After a meeting at Japan’s lower chamber of parliament on April 22, Akira Hatate, an executive of the Japan Civil Liberties Union based in Tokyo, said the bills, which were submitted in early March, “divide” foreign residents from Japanese nationals.

“I could never agree to the [government’s] attitude to regard foreigners as criminals, in order to control them,” Hatate said.

The rights’ group has said the proposed immigration law is problematic because it enables “the matching of data on foreign residents against requests for their privacy and protection of their personal information, which would never be allowed for Japanese nationals.”

Concerns were also expressed at the meeting regarding the negative impact of the bills on many migrant wives, who the group says are victimized by domestic violence at the hands of their Japanese husbands.

Motoko Yamagishi, a representative of the Migrant Women’s Empowerment Centre in Kawasaki, south of Tokyo, pointed out that the immigration bill, if enacted, could enable the government to enforce fines of up to 200 000 yen, or about US $2,000. It could also result in the revoking of residency status for some women escaping from domestic violence if they fail to inform the government of changes to their addresses.

“Those are women, who are escaping [from their husbands] to shelters or the homes of acquaintances due to the domestic violence.
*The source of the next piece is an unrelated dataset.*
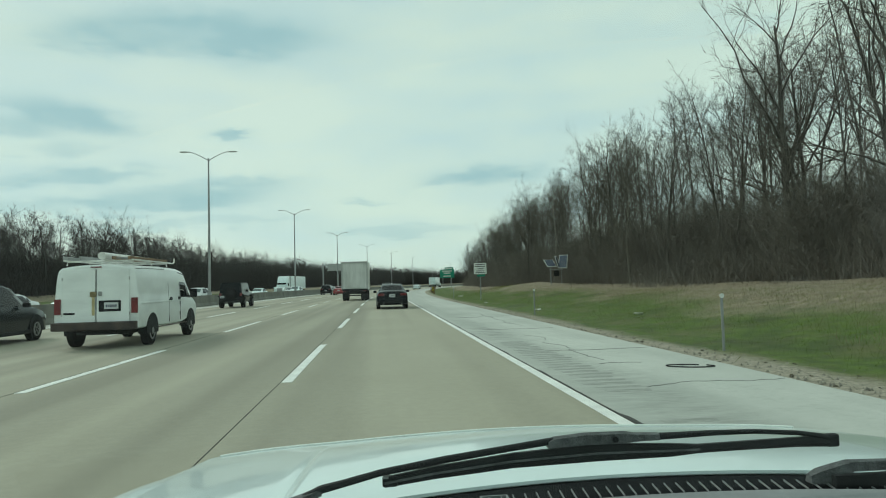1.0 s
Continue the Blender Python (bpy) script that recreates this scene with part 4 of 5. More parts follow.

They can be too afraid to inform about their [new] addresses because they fear these could be made known to their husbands,” said Yamagishi. “The laws would fly directly in the face of the protection of women’s rights.”

Said Leny Tolentino, the church-backed center’s staff member and a Roman Catholic from the Philippines, “I object to this policy.” She noted that while undocumented foreign wives and their children could get blamed under the proposed law, Japanese husbands harming women would not be held responsible.

Separately, a recent story that hit headlines in Japan and the Philippines centered on a Filipino couple who had to leave in Japan their Japan-born daughter due to their undocumented stay in that country. Arlan and Sarah Calderon faked their documentation to enter Japan in the early 1990s, and their daughter was born and raised in the country before they were deported.